◆ **Task brief**:
Show every line below where "parts" can be found.

◆ **Items**:
-*-

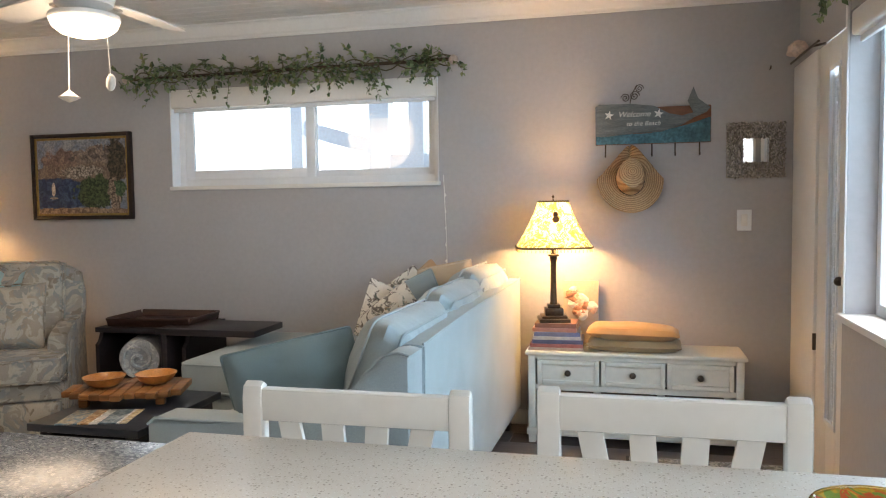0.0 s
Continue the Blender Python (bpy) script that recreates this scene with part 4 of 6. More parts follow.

-*-

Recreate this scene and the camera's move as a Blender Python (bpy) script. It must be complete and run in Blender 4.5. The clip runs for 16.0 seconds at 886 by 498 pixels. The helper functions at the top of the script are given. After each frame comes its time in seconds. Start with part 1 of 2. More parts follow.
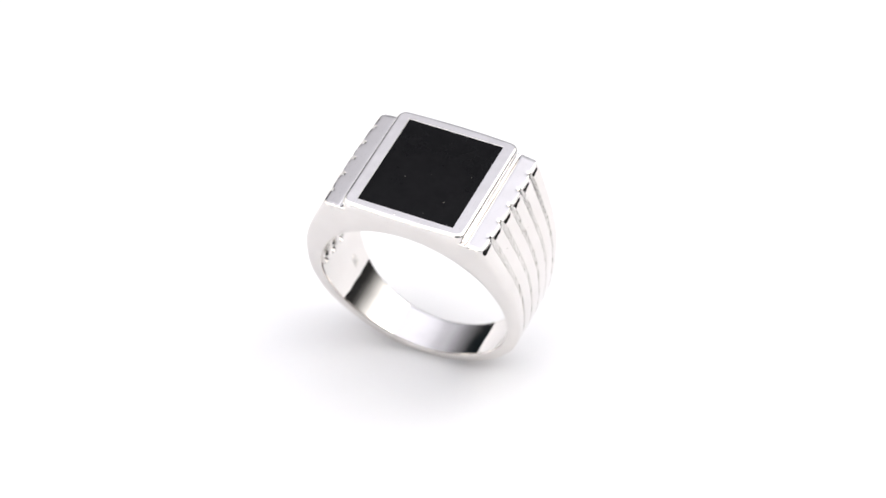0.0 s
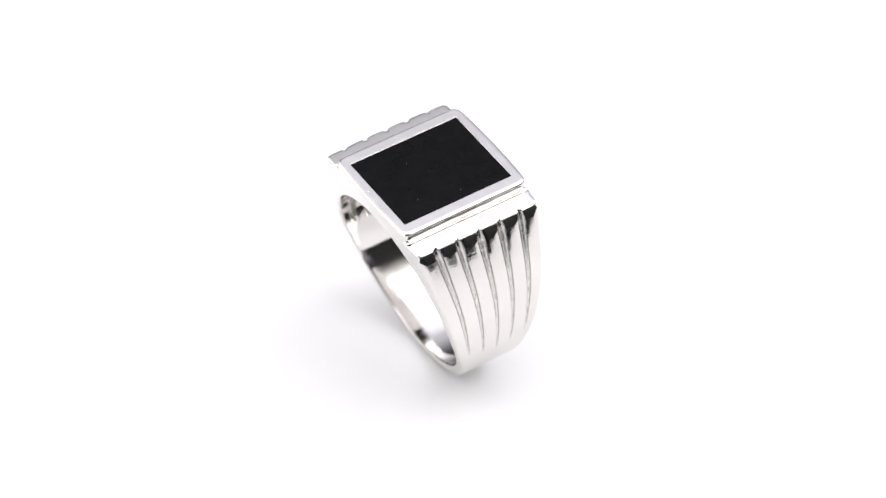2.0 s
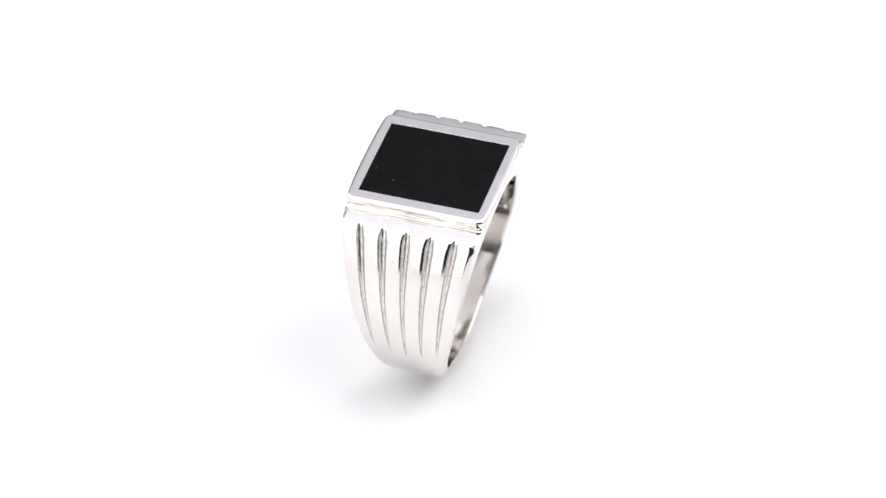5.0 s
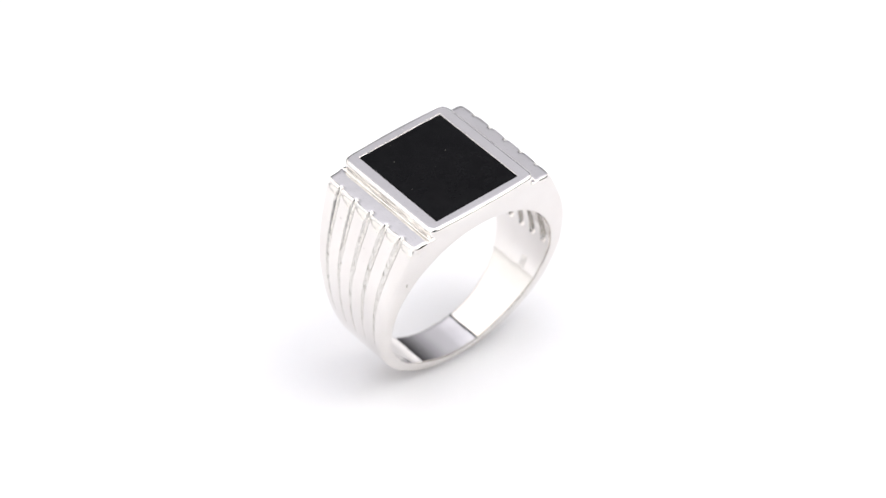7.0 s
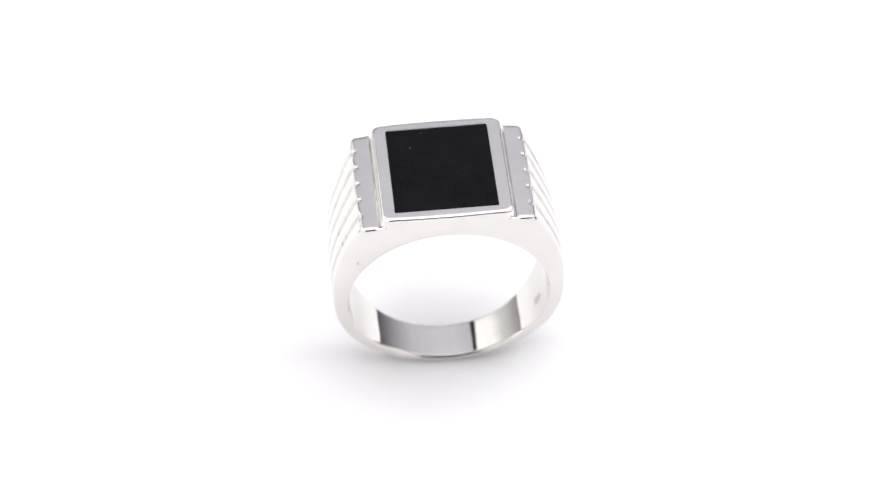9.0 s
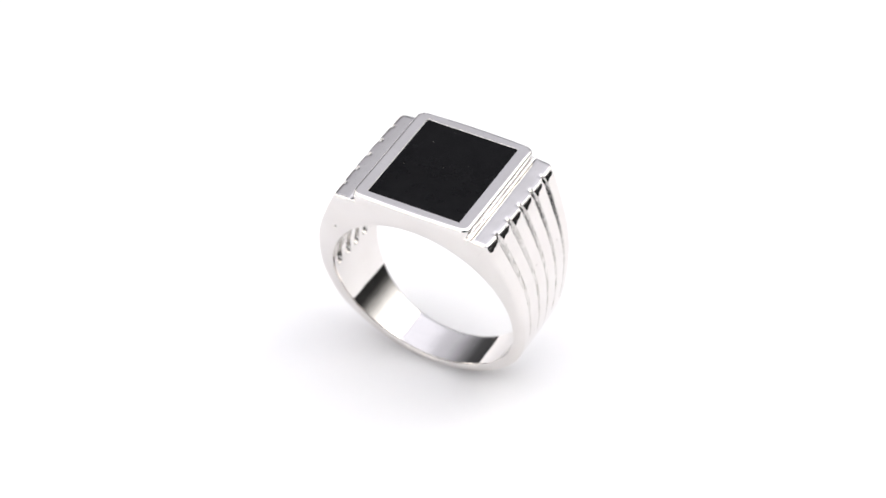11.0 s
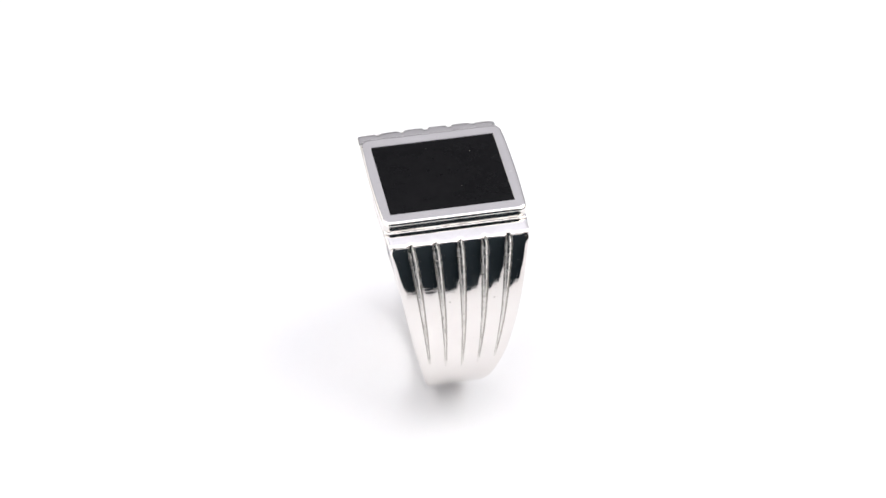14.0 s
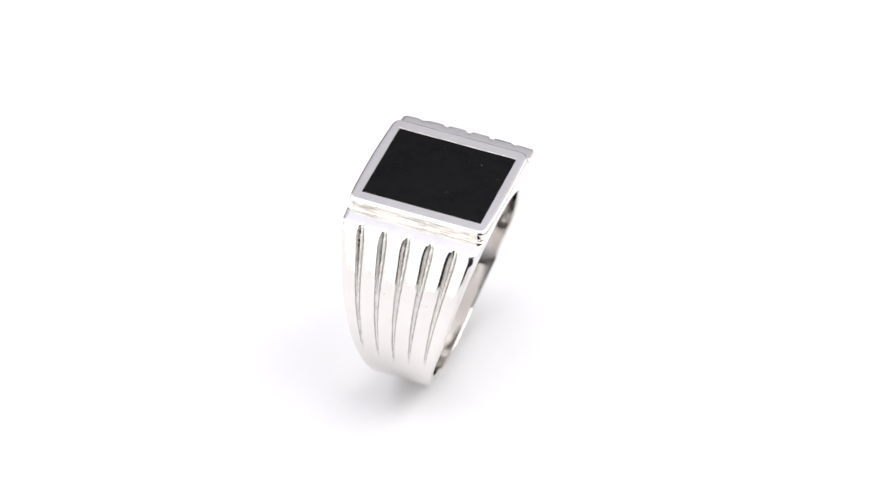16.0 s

-*-

◆ **The completed task**:
Continue the Blender Python (bpy) script that recreates this scene with part 4 of 6. More parts follow.
Recreate this scene and the camera's move as a Blender Python (bpy) script. It must be complete and run in Blender 4.5. The clip runs for 16.0 seconds at 886 by 498 pixels. The helper functions at the top of the script are given. After each frame comes its time in seconds. Start with part 1 of 2. More parts follow.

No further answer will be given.